## Collected material
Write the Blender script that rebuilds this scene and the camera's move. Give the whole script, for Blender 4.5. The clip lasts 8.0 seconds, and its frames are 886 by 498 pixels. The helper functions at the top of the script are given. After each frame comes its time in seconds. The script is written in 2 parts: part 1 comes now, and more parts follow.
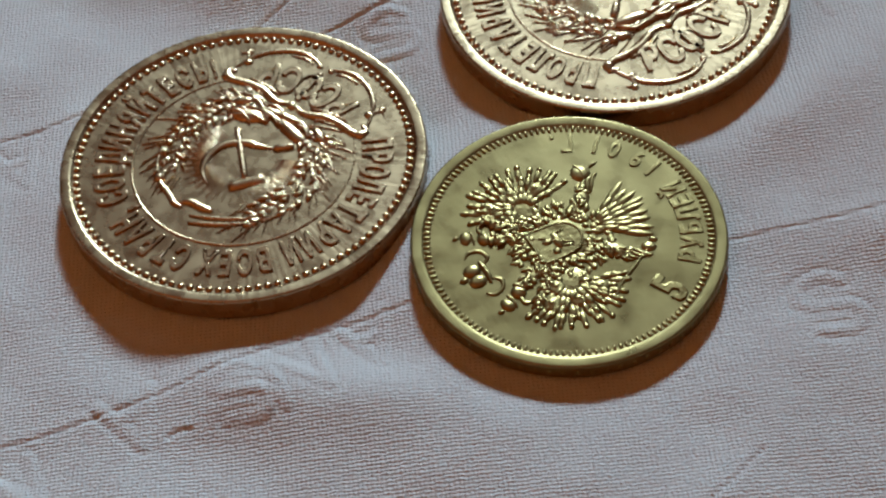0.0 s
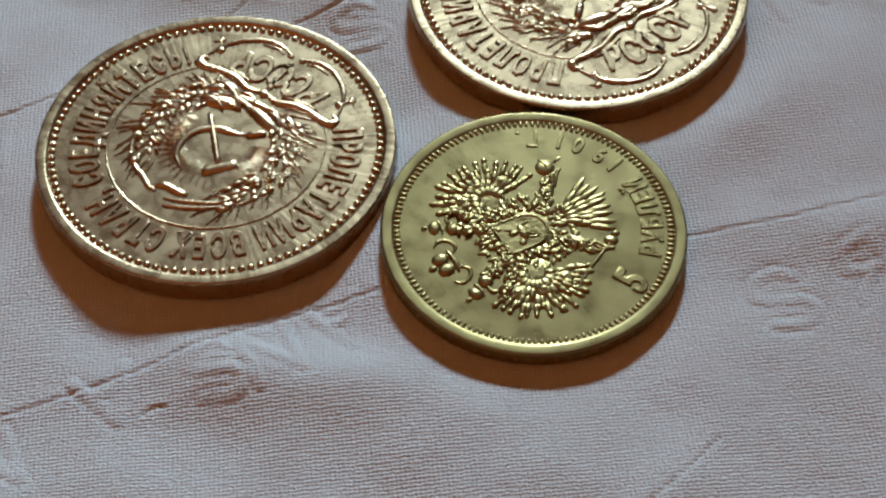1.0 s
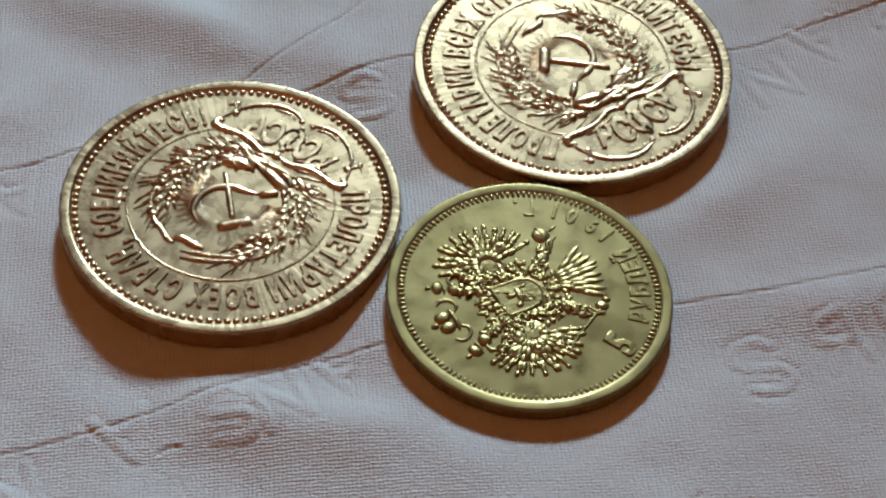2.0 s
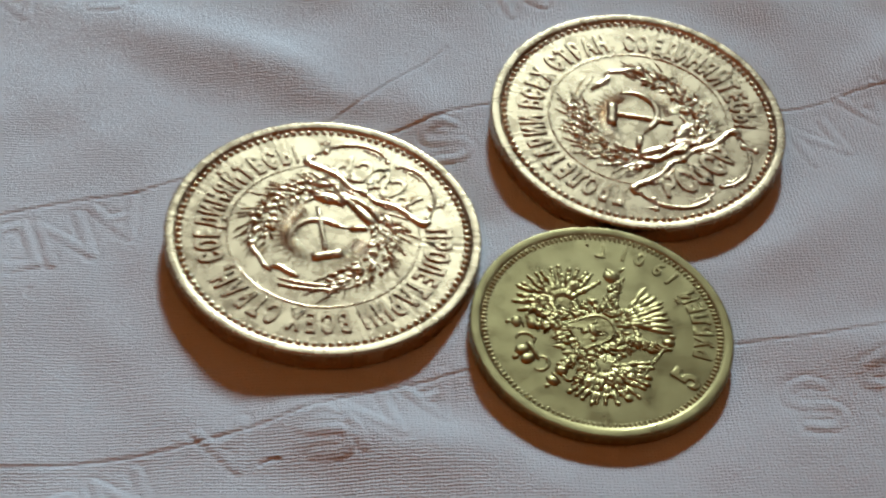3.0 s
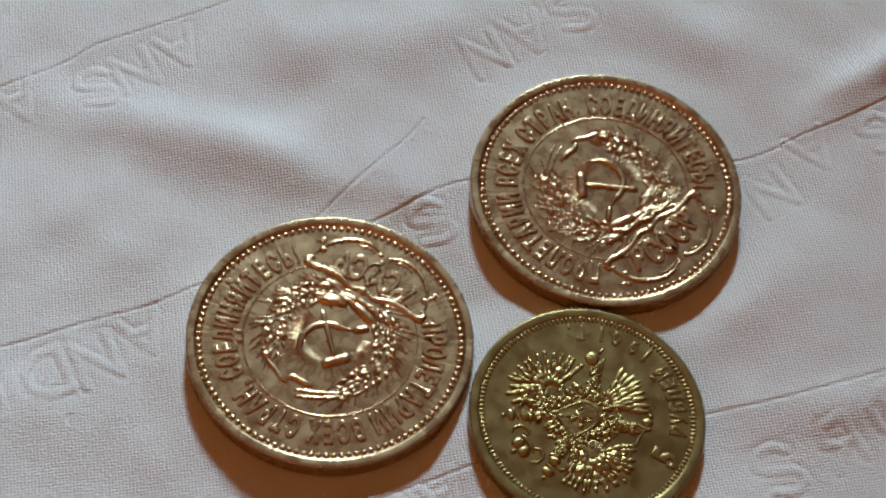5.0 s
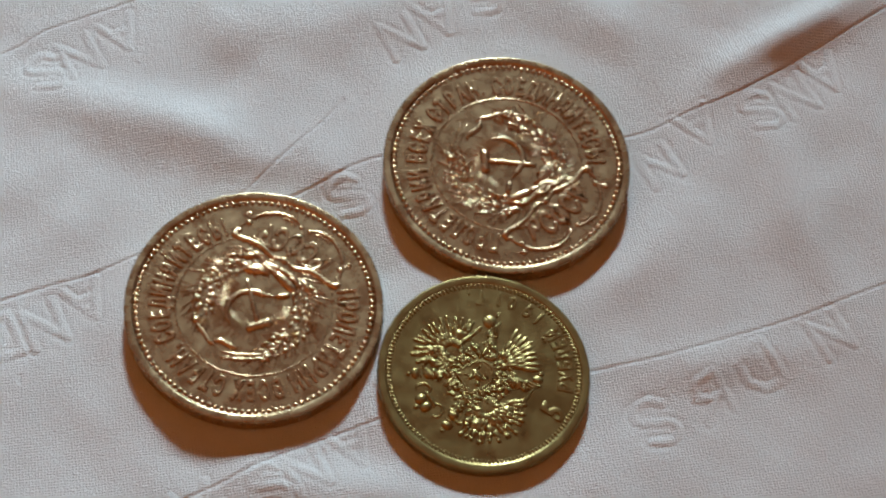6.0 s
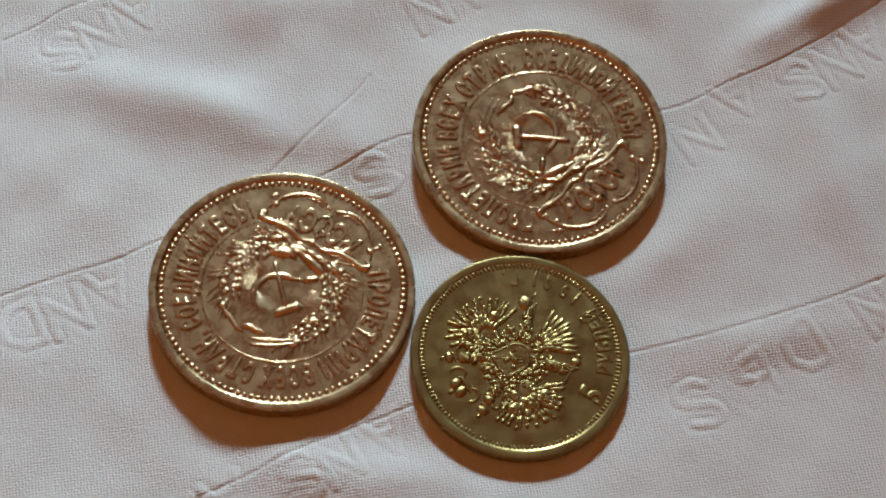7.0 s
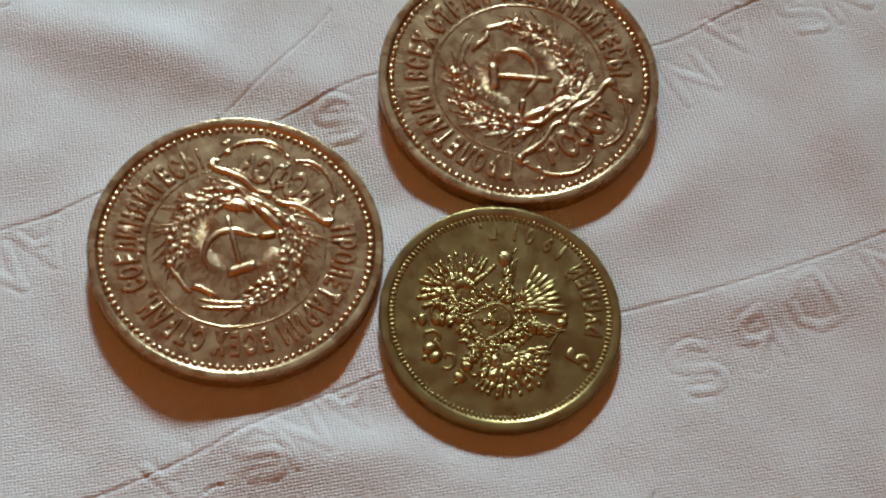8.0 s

## Stated task
Without the images, write out each line of the data verbatim.

## Task answer
Write the Blender script that rebuilds this scene and the camera's move. Give the whole script, for Blender 4.5. The clip lasts 8.0 seconds, and its frames are 886 by 498 pixels. The helper functions at the top of the script are given. After each frame comes its time in seconds. The script is written in 2 parts: part 1 comes now, and more parts follow.
0.0 s
1.0 s
2.0 s
3.0 s
5.0 s
6.0 s
7.0 s
8.0 s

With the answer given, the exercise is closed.